-- begin SOURCE EXCERPT --

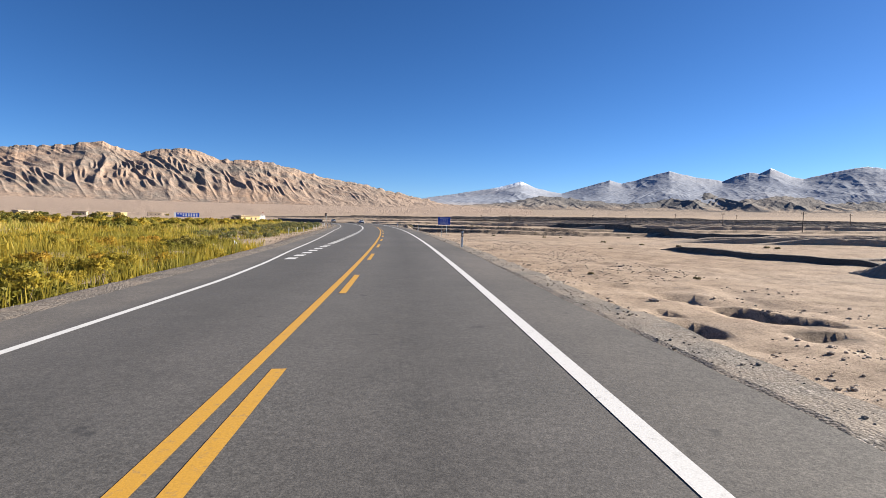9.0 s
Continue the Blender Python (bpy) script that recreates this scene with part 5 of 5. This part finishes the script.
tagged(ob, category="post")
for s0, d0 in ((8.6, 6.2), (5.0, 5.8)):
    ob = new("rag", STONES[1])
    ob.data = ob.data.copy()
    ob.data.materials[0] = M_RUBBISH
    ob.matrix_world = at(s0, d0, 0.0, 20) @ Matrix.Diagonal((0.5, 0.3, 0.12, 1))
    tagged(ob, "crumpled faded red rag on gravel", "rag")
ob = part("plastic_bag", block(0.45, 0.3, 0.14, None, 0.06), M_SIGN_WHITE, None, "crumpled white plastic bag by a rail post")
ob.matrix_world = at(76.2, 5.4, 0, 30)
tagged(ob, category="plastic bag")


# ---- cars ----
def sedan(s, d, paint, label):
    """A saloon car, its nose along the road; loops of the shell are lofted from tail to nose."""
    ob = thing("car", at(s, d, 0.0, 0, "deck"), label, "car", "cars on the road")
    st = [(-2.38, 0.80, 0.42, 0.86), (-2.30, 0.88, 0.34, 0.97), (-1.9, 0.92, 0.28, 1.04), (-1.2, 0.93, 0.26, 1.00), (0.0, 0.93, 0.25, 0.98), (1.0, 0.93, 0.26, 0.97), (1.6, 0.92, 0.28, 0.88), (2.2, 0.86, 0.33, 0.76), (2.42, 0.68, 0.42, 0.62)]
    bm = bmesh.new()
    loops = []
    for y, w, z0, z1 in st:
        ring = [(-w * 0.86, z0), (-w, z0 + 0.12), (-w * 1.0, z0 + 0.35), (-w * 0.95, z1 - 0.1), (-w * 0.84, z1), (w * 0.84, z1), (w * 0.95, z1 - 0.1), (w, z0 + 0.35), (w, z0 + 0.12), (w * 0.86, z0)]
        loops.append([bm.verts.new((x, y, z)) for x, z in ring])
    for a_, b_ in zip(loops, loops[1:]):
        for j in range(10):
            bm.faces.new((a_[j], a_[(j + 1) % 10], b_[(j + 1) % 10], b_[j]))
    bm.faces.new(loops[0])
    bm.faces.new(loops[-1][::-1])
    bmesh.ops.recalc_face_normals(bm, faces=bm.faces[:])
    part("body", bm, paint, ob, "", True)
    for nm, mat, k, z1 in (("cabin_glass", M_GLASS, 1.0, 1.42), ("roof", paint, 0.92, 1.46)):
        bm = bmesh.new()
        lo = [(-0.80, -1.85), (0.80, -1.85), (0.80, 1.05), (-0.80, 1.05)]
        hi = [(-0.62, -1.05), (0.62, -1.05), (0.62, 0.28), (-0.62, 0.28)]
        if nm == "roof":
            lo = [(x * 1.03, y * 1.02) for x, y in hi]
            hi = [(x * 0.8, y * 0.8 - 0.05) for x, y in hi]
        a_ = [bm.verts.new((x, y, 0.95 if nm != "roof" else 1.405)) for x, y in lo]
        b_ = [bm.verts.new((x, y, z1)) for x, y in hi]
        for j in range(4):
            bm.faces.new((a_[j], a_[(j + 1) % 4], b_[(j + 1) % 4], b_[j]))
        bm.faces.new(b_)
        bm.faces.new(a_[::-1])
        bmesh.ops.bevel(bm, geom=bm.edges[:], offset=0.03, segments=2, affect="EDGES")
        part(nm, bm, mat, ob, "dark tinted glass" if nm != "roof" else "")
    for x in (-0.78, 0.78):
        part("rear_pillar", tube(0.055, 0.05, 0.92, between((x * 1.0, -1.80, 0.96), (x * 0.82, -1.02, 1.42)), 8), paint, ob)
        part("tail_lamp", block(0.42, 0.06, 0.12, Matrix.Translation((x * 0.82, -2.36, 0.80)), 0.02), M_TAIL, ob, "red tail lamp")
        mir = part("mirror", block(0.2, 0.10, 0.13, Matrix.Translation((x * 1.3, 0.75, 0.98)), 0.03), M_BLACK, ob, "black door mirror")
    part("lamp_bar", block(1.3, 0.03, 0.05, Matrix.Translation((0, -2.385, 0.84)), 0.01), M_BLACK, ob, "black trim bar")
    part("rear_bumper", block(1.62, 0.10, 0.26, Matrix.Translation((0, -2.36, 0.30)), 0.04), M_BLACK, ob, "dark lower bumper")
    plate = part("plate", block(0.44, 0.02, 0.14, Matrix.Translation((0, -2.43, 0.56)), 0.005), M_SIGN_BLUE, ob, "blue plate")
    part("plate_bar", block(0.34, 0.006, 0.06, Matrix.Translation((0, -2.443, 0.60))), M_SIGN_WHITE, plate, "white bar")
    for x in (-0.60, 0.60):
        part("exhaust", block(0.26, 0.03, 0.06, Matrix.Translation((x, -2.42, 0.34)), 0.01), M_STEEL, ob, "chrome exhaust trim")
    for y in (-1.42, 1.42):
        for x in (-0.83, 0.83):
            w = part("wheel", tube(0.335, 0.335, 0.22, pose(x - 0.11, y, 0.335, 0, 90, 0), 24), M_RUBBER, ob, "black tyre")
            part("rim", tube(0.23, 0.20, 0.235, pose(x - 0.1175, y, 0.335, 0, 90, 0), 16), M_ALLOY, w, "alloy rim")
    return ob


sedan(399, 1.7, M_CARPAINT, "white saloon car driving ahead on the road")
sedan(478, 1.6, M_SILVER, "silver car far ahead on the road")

-- end SOURCE EXCERPT --

● **GIVEN PROBLEM**:
From the listing, extract all text exactly as given and drop any picture.

● **WRITTEN ANSWER**:
9.0 s
Continue the Blender Python (bpy) script that recreates this scene with part 5 of 5. This part finishes the script.
tagged(ob, category="post")
for s0, d0 in ((8.6, 6.2), (5.0, 5.8)):
    ob = new("rag", STONES[1])
    ob.data = ob.data.copy()
    ob.data.materials[0] = M_RUBBISH
    ob.matrix_world = at(s0, d0, 0.0, 20) @ Matrix.Diagonal((0.5, 0.3, 0.12, 1))
    tagged(ob, "crumpled faded red rag on gravel", "rag")
ob = part("plastic_bag", block(0.45, 0.3, 0.14, None, 0.06), M_SIGN_WHITE, None, "crumpled white plastic bag by a rail post")
ob.matrix_world = at(76.2, 5.4, 0, 30)
tagged(ob, category="plastic bag")


# ---- cars ----
def sedan(s, d, paint, label):
    """A saloon car, its nose along the road; loops of the shell are lofted from tail to nose."""
    ob = thing("car", at(s, d, 0.0, 0, "deck"), label, "car", "cars on the road")
    st = [(-2.38, 0.80, 0.42, 0.86), (-2.30, 0.88, 0.34, 0.97), (-1.9, 0.92, 0.28, 1.04), (-1.2, 0.93, 0.26, 1.00), (0.0, 0.93, 0.25, 0.98), (1.0, 0.93, 0.26, 0.97), (1.6, 0.92, 0.28, 0.88), (2.2, 0.86, 0.33, 0.76), (2.42, 0.68, 0.42, 0.62)]
    bm = bmesh.new()
    loops = []
    for y, w, z0, z1 in st:
        ring = [(-w * 0.86, z0), (-w, z0 + 0.12), (-w * 1.0, z0 + 0.35), (-w * 0.95, z1 - 0.1), (-w * 0.84, z1), (w * 0.84, z1), (w * 0.95, z1 - 0.1), (w, z0 + 0.35), (w, z0 + 0.12), (w * 0.86, z0)]
        loops.append([bm.verts.new((x, y, z)) for x, z in ring])
    for a_, b_ in zip(loops, loops[1:]):
        for j in range(10):
            bm.faces.new((a_[j], a_[(j + 1) % 10], b_[(j + 1) % 10], b_[j]))
    bm.faces.new(loops[0])
    bm.faces.new(loops[-1][::-1])
    bmesh.ops.recalc_face_normals(bm, faces=bm.faces[:])
    part("body", bm, paint, ob, "", True)
    for nm, mat, k, z1 in (("cabin_glass", M_GLASS, 1.0, 1.42), ("roof", paint, 0.92, 1.46)):
        bm = bmesh.new()
        lo = [(-0.80, -1.85), (0.80, -1.85), (0.80, 1.05), (-0.80, 1.05)]
        hi = [(-0.62, -1.05), (0.62, -1.05), (0.62, 0.28), (-0.62, 0.28)]
        if nm == "roof":
            lo = [(x * 1.03, y * 1.02) for x, y in hi]
            hi = [(x * 0.8, y * 0.8 - 0.05) for x, y in hi]
        a_ = [bm.verts.new((x, y, 0.95 if nm != "roof" else 1.405)) for x, y in lo]
        b_ = [bm.verts.new((x, y, z1)) for x, y in hi]
        for j in range(4):
            bm.faces.new((a_[j], a_[(j + 1) % 4], b_[(j + 1) % 4], b_[j]))
        bm.faces.new(b_)
        bm.faces.new(a_[::-1])
        bmesh.ops.bevel(bm, geom=bm.edges[:], offset=0.03, segments=2, affect="EDGES")
        part(nm, bm, mat, ob, "dark tinted glass" if nm != "roof" else "")
    for x in (-0.78, 0.78):
        part("rear_pillar", tube(0.055, 0.05, 0.92, between((x * 1.0, -1.80, 0.96), (x * 0.82, -1.02, 1.42)), 8), paint, ob)
        part("tail_lamp", block(0.42, 0.06, 0.12, Matrix.Translation((x * 0.82, -2.36, 0.80)), 0.02), M_TAIL, ob, "red tail lamp")
        mir = part("mirror", block(0.2, 0.10, 0.13, Matrix.Translation((x * 1.3, 0.75, 0.98)), 0.03), M_BLACK, ob, "black door mirror")
    part("lamp_bar", block(1.3, 0.03, 0.05, Matrix.Translation((0, -2.385, 0.84)), 0.01), M_BLACK, ob, "black trim bar")
    part("rear_bumper", block(1.62, 0.10, 0.26, Matrix.Translation((0, -2.36, 0.30)), 0.04), M_BLACK, ob, "dark lower bumper")
    plate = part("plate", block(0.44, 0.02, 0.14, Matrix.Translation((0, -2.43, 0.56)), 0.005), M_SIGN_BLUE, ob, "blue plate")
    part("plate_bar", block(0.34, 0.006, 0.06, Matrix.Translation((0, -2.443, 0.60))), M_SIGN_WHITE, plate, "white bar")
    for x in (-0.60, 0.60):
        part("exhaust", block(0.26, 0.03, 0.06, Matrix.Translation((x, -2.42, 0.34)), 0.01), M_STEEL, ob, "chrome exhaust trim")
    for y in (-1.42, 1.42):
        for x in (-0.83, 0.83):
            w = part("wheel", tube(0.335, 0.335, 0.22, pose(x - 0.11, y, 0.335, 0, 90, 0), 24), M_RUBBER, ob, "black tyre")
            part("rim", tube(0.23, 0.20, 0.235, pose(x - 0.1175, y, 0.335, 0, 90, 0), 16), M_ALLOY, w, "alloy rim")
    return ob


sedan(399, 1.7, M_CARPAINT, "white saloon car driving ahead on the road")
sedan(478, 1.6, M_SILVER, "silver car far ahead on the road")